▶ **Source material**:
========================================================================

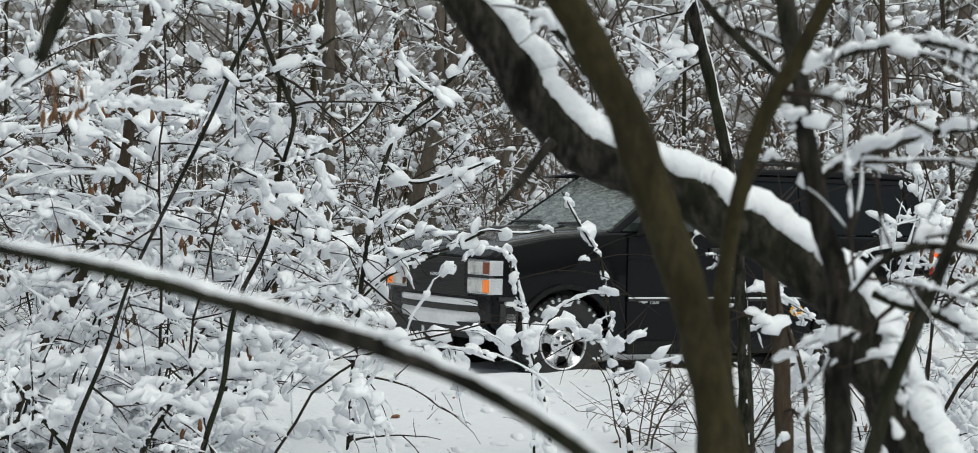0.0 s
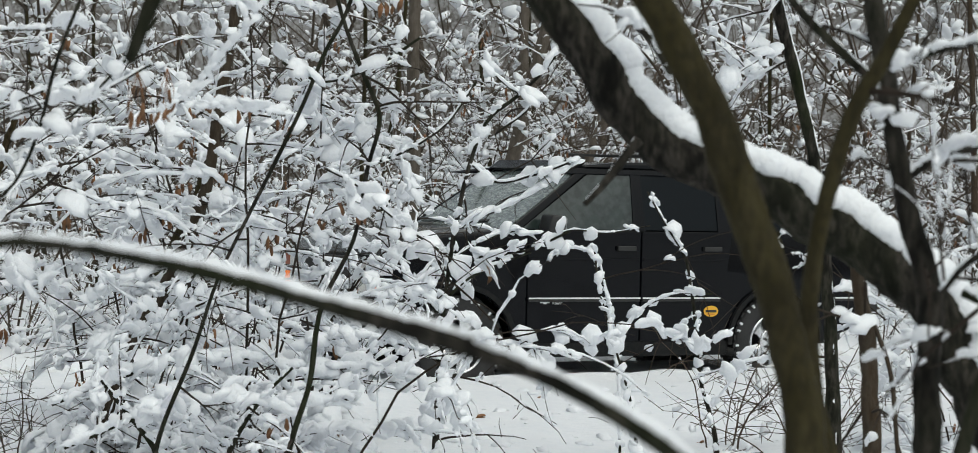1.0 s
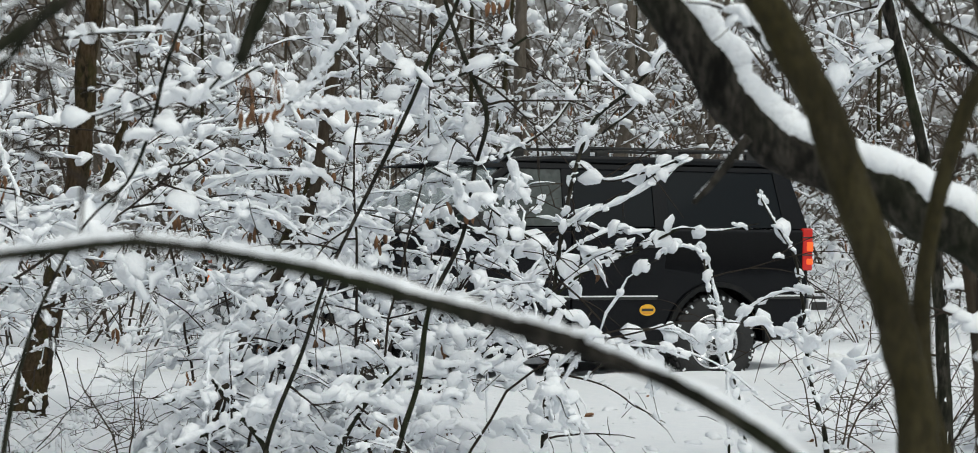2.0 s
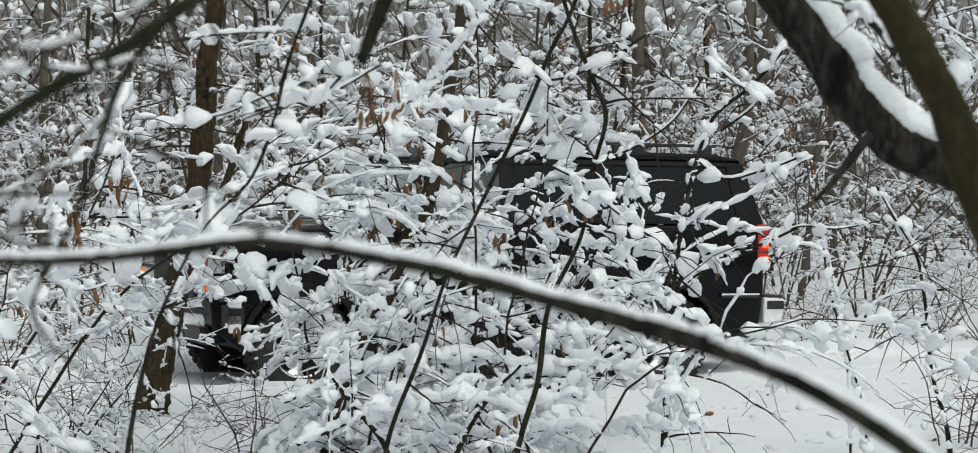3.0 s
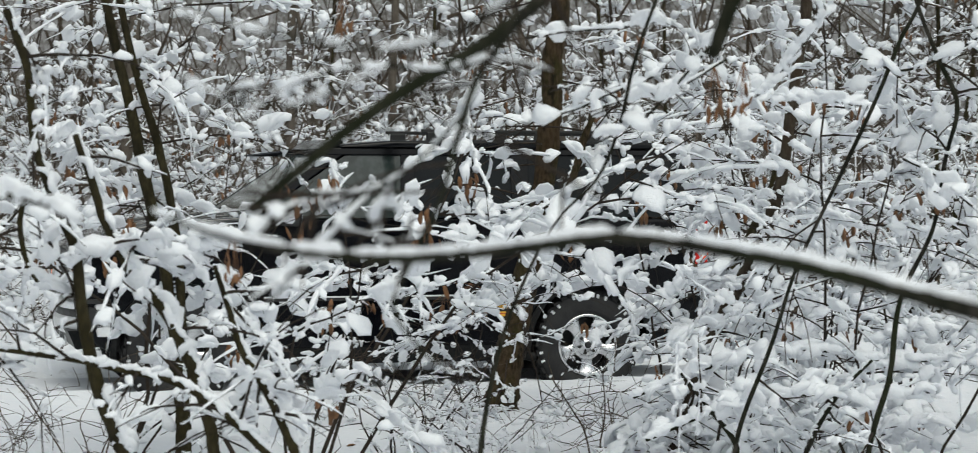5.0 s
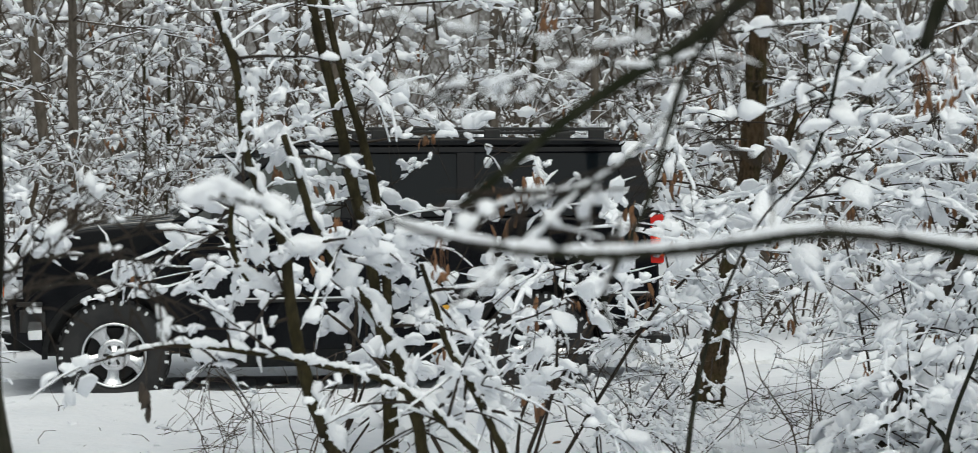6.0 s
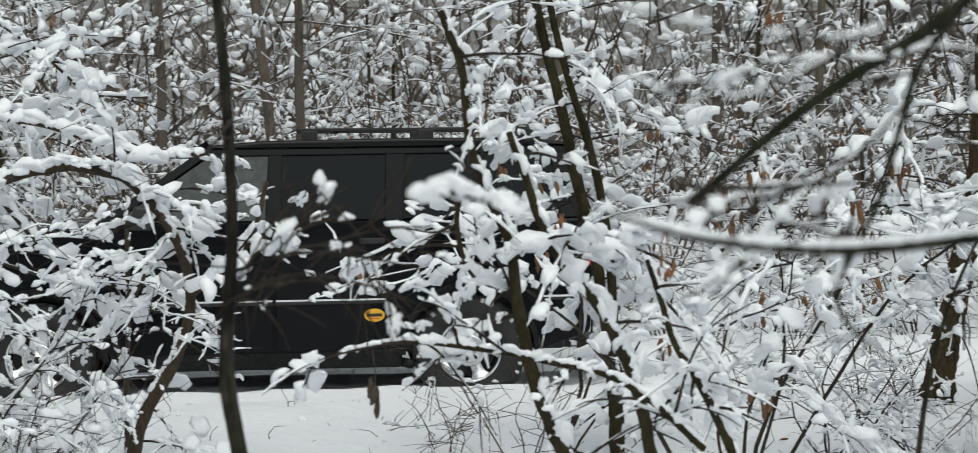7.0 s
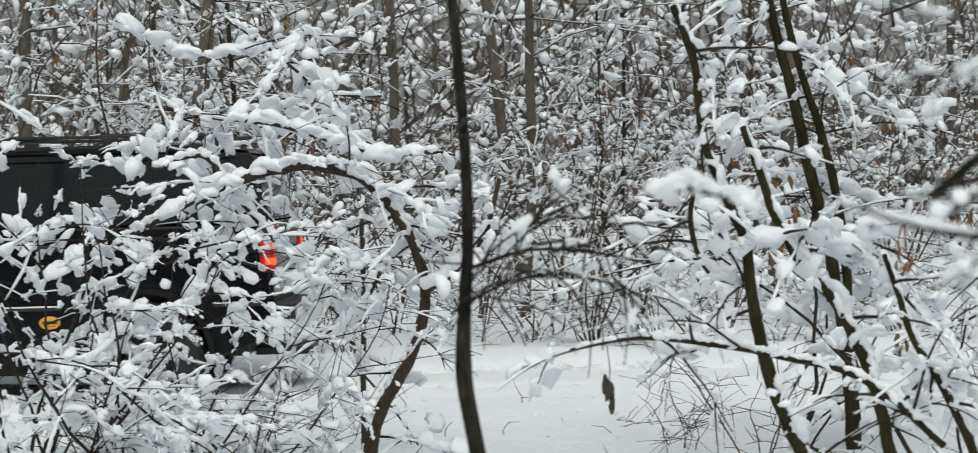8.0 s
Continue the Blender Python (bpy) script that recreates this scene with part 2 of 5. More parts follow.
def hang(name, me, parent, label="", kind=""):
    ob = new(name, me)
    ob.parent = parent
    return tagged(ob, label, kind=kind)


def part(name, bm, mat, parent, label="", smooth=False):
    me = bpy.data.meshes.new(name)
    bm.normal_update()
    bm.to_mesh(me)
    bm.free()
    me.materials.append(mat)
    if smooth:
        for q in me.polygons:
            q.use_smooth = True
    return hang(name, me, parent, label)


def laden(soup_snow, pts, rad, rng, load, ball_kind, full=0.8):
    """Clumps of snow sitting along a twig."""
    seg = np.linalg.norm(np.diff(pts, axis=0), axis=1)
    length = seg.sum()
    if full > 0.3 and length > 0.1 and rng.random() < 0.75:
        # a line of snow along the twig, broken off somewhere
        n = len(pts)
        a = int(rng.integers(0, 2))
        b = max(a + 3, n - int(rng.integers(0, 2)))
        rr = rng.uniform(0.006, 0.013) * load * rng.uniform(0.5, 1.4, b - a if b <= n else n - a)
        rr[0] *= 0.4
        rr[-1] *= 0.4
        line = pts[a:b] + np.array([0, 0, 1.0]) * (rr[:, None] * 0.55 + rad * 0.5)
        if ball_kind is BALL_FAR:
            line, rr = line[::2], rr[::2]
        if len(line) > 1:
            soup_snow.tube(line, rr, 3 if ball_kind is BALL_FAR else 5)
    s = rng.uniform(0, 0.08)
    cum = np.concatenate([[0], np.cumsum(seg)])
    while s < length:
        if rng.random() < full:
            L = (0.026 + 0.085 * rng.random() ** 1.6) * load * (1.4 if rng.random() < 0.10 else 1.0)
            L = min(L, 0.105)
            i = min(np.searchsorted(cum, s) - 1, len(seg) - 1) if s > 0 else 0
            i = max(i, 0)
            d = pts[i + 1] - pts[i]
            c = pts[i] + d * ((s - cum[i]) / (seg[i] + 1e-9))
            u = d / (np.linalg.norm(d) + 1e-9)
            side = np.cross([0, 0, 1.0], u)
            side = side / (np.linalg.norm(side) + 1e-9)
            roll = rng.normal() * 0.6
            flat = side * math.cos(roll) + np.array([0, 0, math.sin(roll)])
            if abs(u[2]) > 0.85:
                L *= 0.7
            lobes = 1 if ball_kind is BALL_FAR else int(rng.integers(1, 4))
            for k in range(lobes):
                R = L * (rng.uniform(0.7, 1.0) if lobes == 1 else rng.uniform(0.55, 0.95))
                o = u * rng.uniform(-0.75, 0.75) * L + flat * rng.normal() * 0.38 * L
                soup_snow.plate(c + o + np.array([0, 0, R * 0.15 + rad]), u + rng.normal(size=3) * 0.4, (R * rng.uniform(0.75, 1.25), R * rng.uniform(0.5, 0.95), R * rng.uniform(0.16, 0.34)), rng,
                                6 if ball_kind is BALL_FAR else 9 if ball_kind is BALL_MID else 12, roll + rng.normal() * 0.45)
            s += L * rng.uniform(0.9, 1.9)
        else:
            s += rng.uniform(0.04, 0.16)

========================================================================

▶ **Aim**: Set the lines above down again, word for word, from the first through the one containing "return hang(name, me, parent, label)"; pictures excluded.

▶ **Exercise result**:
0.0 s
1.0 s
2.0 s
3.0 s
5.0 s
6.0 s
7.0 s
8.0 s
Continue the Blender Python (bpy) script that recreates this scene with part 2 of 5. More parts follow.
def hang(name, me, parent, label="", kind=""):
    ob = new(name, me)
    ob.parent = parent
    return tagged(ob, label, kind=kind)


def part(name, bm, mat, parent, label="", smooth=False):
    me = bpy.data.meshes.new(name)
    bm.normal_update()
    bm.to_mesh(me)
    bm.free()
    me.materials.append(mat)
    if smooth:
        for q in me.polygons:
            q.use_smooth = True
    return hang(name, me, parent, label)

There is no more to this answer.